Item 1.01 Entry into a Material Definitive Agreement.
Business Combination Agreement
Business Combination
and Consideration
On May 25, 2021, PTK Acquisition Corp., a Delaware corporation (PTK), entered into a business
combination agreement (as it may be amended, supplemented or otherwise modified from time to time, the Business Combination Agreement) with Valens Semiconductor Ltd., a limited liability company organized under the laws of the
State of Israel (Valens) and Valens Merger Sub, Inc., a Delaware corporation and wholly owned subsidiary of Valens (Merger Sub). Pursuant to the Business Combination Agreement, Merger Sub will merge with and
into PTK (the Business Combination), with PTK surviving the Business Combination as a wholly-owned subsidiary of Valens.
At the effective time of the Business Combination (the Effective Time), (i) each share of common stock of PTK, par value
$0.0001 per share (other than treasury stock), will be exchanged for one ordinary share of Valens, and (ii) each outstanding warrant of PTK will be assumed by Valens and will become a warrant exercisable for
one-half (1/2) of one ordinary share of Valens (subject to certain adjustments in accordance with the terms of the Business Combination Agreement). Upon consummation of the Business Combination, assuming none
of PTKs public stockholders demand redemption pursuant to PTKs amended and restated certificate of incorporation, the securityholders of Valens and certain members of Valens management will own approximately 78% of the outstanding
ordinary shares of Valens and the securityholders of PTK and the investors purchasing PIPE shares (as described below) will own approximately 22% of the outstanding ordinary shares of Valens.
Prior to the Effective Time, each preferred share of Valens will be converted into one ordinary share of Valens. Immediately following such
preferred share conversation but prior to the Effective Time, Valens intends to effect a reverse stock split of each Valens ordinary share into a number of Valens ordinary shares such that each such ordinary share has an implied value of $10.00 per
share as of an agreed measurement date shortly prior to Closing and based on an agreed equity valuation methodology. In addition, substantially contemporaneously with the Effective Time, Valens will also issue securities pursuant to the Subscription
Agreements, as described in more detail below.
Valens ordinary shares and warrants to be received by PTK Holdings LLC (the
Sponsor) and Valens ordinary shares held by Valenss current equityholders will be subject to the transfer restrictions described below under the heading Registration Rights Agreement.
The Business Combination and related transactions contemplated by the Business Combination Agreement (collectively, the
Transactions) are expected to be consummated in the fall of 2021, subject to the respective prior approvals of the stockholders of PTK and the ordinary and preferred shareholders of Valens, and the fulfillment of certain other
conditions as described in the Business Combination Agreement.
After the consummation of the Transactions, the current officers of Valens
will remain officers of the surviving entity. The size of the board of directors of Valens will initially have a minimum of three and maximum of nine members, with one member of being designated by the Sponsor.

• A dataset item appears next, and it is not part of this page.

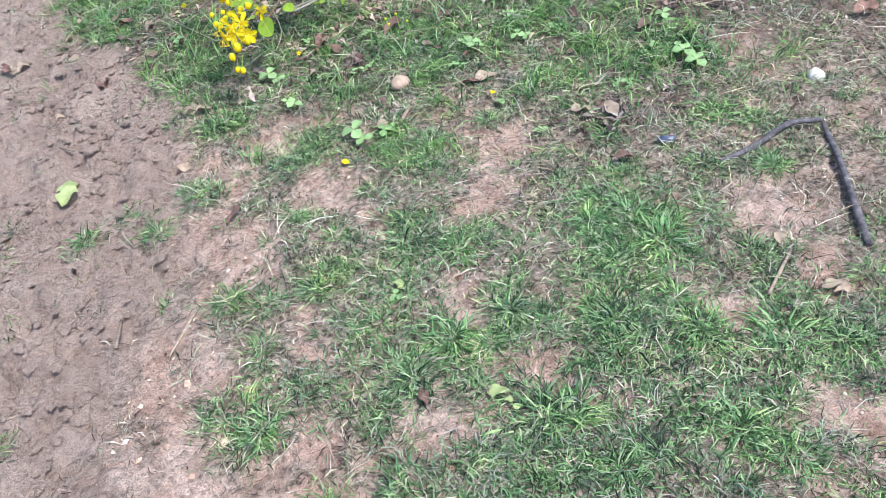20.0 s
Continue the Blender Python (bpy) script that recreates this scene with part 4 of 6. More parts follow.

Representations and Warranties
The
Business Combination Agreement contains representations and warranties of the parties, as applicable, relating to, among other things, organization and qualification; capitalization; the authorization, performance and enforceability of the Business
Combination Agreement; financial statements; absence of undisclosed liabilities; governmental actions and filings; permits; material contracts; absence of changes; litigation; compliance with applicable laws; status under the Investment Company Act
of 1940; employee plans; environmental matters; intellectual property; privacy and data security; labor matters; insurance; tax matters; brokers fees; real and personal property; transactions with affiliates; compliance with international
trade and anti-corruption laws; governmental grants; and antitrust matters.
The representations and warranties of the parties contained
in the Business Combination Agreement will terminate and be of no further force and effect as of the closing of the Transactions.
Covenants
The Business Combination Agreement includes customary covenants of the parties with respect to business operations prior to consummation of the
Transactions and efforts to satisfy conditions to the consummation of the Transactions. The Business Combination Agreement also contains additional covenants of the parties, including, among others, covenants providing for PTK and Valens to
cooperate in the preparation of a joint proxy statement/registration statement on Form F-4 (the Registration Statement) required to be prepared and filed with the Securities and Exchange
Commission (SEC) in connection with the Business Combination and for Valens to terminate certain existing investor rights agreements with its securityholders.